Certain ships during the great age of sail tended to lend themselves to only one specific task: the man-of-war, the bomb ketch, the coal barge. Their names even tell you what they are up to. But today’s ship, the origin of whose name is anyone’s guess, could just about do it all. The snow worked hard in the merchant service for more than four hundred years beginning in the 16th century with the last of her kind retiring in 1909. But her talents were such that she found herself working for more than one master.
By the 18th century the general type of the snow had been perfected. She was a two-masted brig-type ship, usually of no more than 1,000 tons. Her hold was not remarkably large but, if her cargo was stowed correctly, she could carry a lot of merchandise and deliver it quickly. Merchants also favored her for her economy; she could be manned by a very sparse crew of as few as 35 hands. Her speed and ease of handling was due in large part to her slim lines, relatively shallow draft (about 10 feet) and the unusual set of her masts and sails.
The snow carried square rigging on both of her masts with a trysail on her main. Originally this last was loose-footed but around 1800 the trysail was routinely fitted with a boom at the bottom, allowing for a larger sail and more speed. Another unique feature of the snow was the bracings of her mainmast. These were led forward and made fast to her foremast rather than backward as in most brigs. Finally, and perhaps most unique of all, the snow had a smaller third mast which became known as a “snow mast”.

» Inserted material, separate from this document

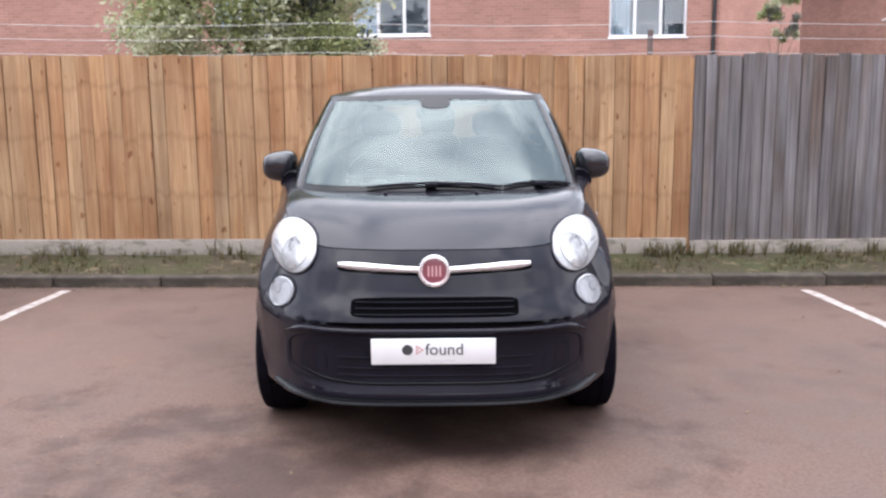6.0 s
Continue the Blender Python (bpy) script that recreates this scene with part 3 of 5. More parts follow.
def bars(rows, width, thick, material, parent, m, name="print"):
    """Unreadable print: plain bars. rows: (centre x, centre z, width, height)."""
    bm = join(*[box(w, thick, h, (x, 0, z)) for x, z, w, h in rows])
    return part(name, bm, material, parent, "", m)


def text_part(words, size, material, parent, m, name="lettering"):
    cu = bpy.data.curves.new(name, "FONT")
    cu.body, cu.size, cu.extrude, cu.align_x, cu.align_y = words, size, 0.0008, "CENTER", "CENTER"
    tmp = new(name, cu)
    dg = bpy.context.evaluated_depsgraph_get()
    me = bpy.data.meshes.new_from_object(tmp.evaluated_get(dg))
    bpy.data.objects.remove(tmp)
    me.materials.clear()
    return link(me, name, material, parent, "", False, m)


# ---- the black car ----
FAMILY = dict(
    mid=1.9, length=4.2, axles=(0.686, 3.349), arch=0.345, hub_z=0.305, caps=(14, 12),
    low=(0.0, 0.05, 0.10, 0.16, 0.23, 0.31, 0.40, 0.49, 0.58, 0.67, 0.76, 0.84, 0.91, 0.96, 1.0),
    shoulder=(0, 0.10, 0.22, 0.35, 0.5, 0.65, 0.8, 0.92, 1.0), band=(0, 0.05, 0.16, 0.28, 0.4, 0.52, 0.64, 0.76, 0.86, 0.94, 1.0),
    anchors=((0.31, 0.855, 1.57), (0.66, 0.93, 1.64), (1.05, 1.15, 1.74), (1.30, 1.31, 1.80), (1.95, 1.95, 2.12), (2.03, 2.03, 2.20),
             (2.90, 2.90, 2.94), (3.02, 3.02, 3.06), (3.72, 3.70, 3.64), (3.95, 3.88, 3.78)),
    cuts=(0.31, 0.66, 0.78, 1.12, 1.17, 1.24, 1.95, 1.99, 2.10, 2.90, 2.96, 3.02, 3.72, 3.78, 3.95),
    sill=curve((0.0, 0.25), (0.31, 0.235), (0.6, 0.215), (1.2, 0.215), (3.0, 0.225), (4.2, 0.28)),
    belt=curve((0.05, 0.874), (0.16, 0.876), (0.3, 0.922), (0.6, 0.998), (1.0, 1.045), (1.5, 1.065), (3.0, 1.10), (4.2, 1.13)),
    nose=curve((0.22, -0.02), (0.25, -0.085), (0.281, -0.112), (0.31, -0.105), (0.345, -0.080), (0.5, -0.078), (0.55, -0.085), (0.59, -0.100), (0.64, -0.055), (0.7, -0.012), (0.8, 0.025), (0.875, 0.075)),
    tail=curve((0.2, 4.14), (0.35, 4.25), (0.6, 4.27), (0.9, 4.26), (1.13, 4.23)),
    width=curve((0.18, 0.805), (0.28, 0.852), (0.5, 0.868), (0.7, 0.882), (0.86, 0.893), (0.95, 0.892), (1.02, 0.880), (1.10, 0.868)),
    flare=0.06, tuck=0.080, n_low=(curve((0.2, 3.6), (0.35, 3.75), (0.55, 3.8), (0.68, 3.5), (0.88, 3.1)), 6.0), crown=1.9, bow=0.03,
    B=dict(front=0.80, rear=4.20, w=0.785, n=(5.0, 5.5), z=curve((0.8, 1.055), (1.1, 1.074), (1.4, 1.092), (3.0, 1.145), (4.2, 1.19)), drop=0.0),
    C=dict(front=1.53, rear=4.06, w=0.632, n=(3.2, 6.0), z=curve((1.5, 1.535), (1.9, 1.56), (2.4, 1.572), (3.2, 1.56), (3.93, 1.51)), drop=0.014),
    roof_mid=2.5, roof=curve((1.6, 1.570), (2.0, 1.605), (2.5, 1.622), (3.2, 1.612), (3.9, 1.545)))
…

This mast, also called a trysail mast, can be seen in the picture at the header. It rose only to the maintop and was blocked and bolted there. The trysail would be the only sail carried by this “mini-mast”. In some cases, particularly later in the snow’s history, the snow mast would be replaced by a jackstay on the mainmast. This was often the case when the snow found herself in the service of the navy.
This ship was popular with the French Navy, coming into service during the Revolution and continuing through the Napoleonic Wars. The Royal Navy made good use of the snow, as did the U.S. Navy, but she was especially loved by the French on both sides of the Atlantic who called her a corvette. This is a good place to note that the snow’s speed also made her a favorite of pirates and privateers. In the Gulf of Mexico during the early 19th century she would often be rerigged to resemble a hermaphrodite brig. The Laffite brothers’ ships Dos Hermanos and Dorada as well as Renato Beluche’s La Popa and Dominique Youx’s Tigre were probably all originally merchant snows.
As with most sailing vessels, rebuilt snows – or corvettes – can be found to this day. They handle remarkably well and are a joy to sail. If you ever get the chance to take a cruise on one, don’t hesitate. You’ll find it a delightful experience.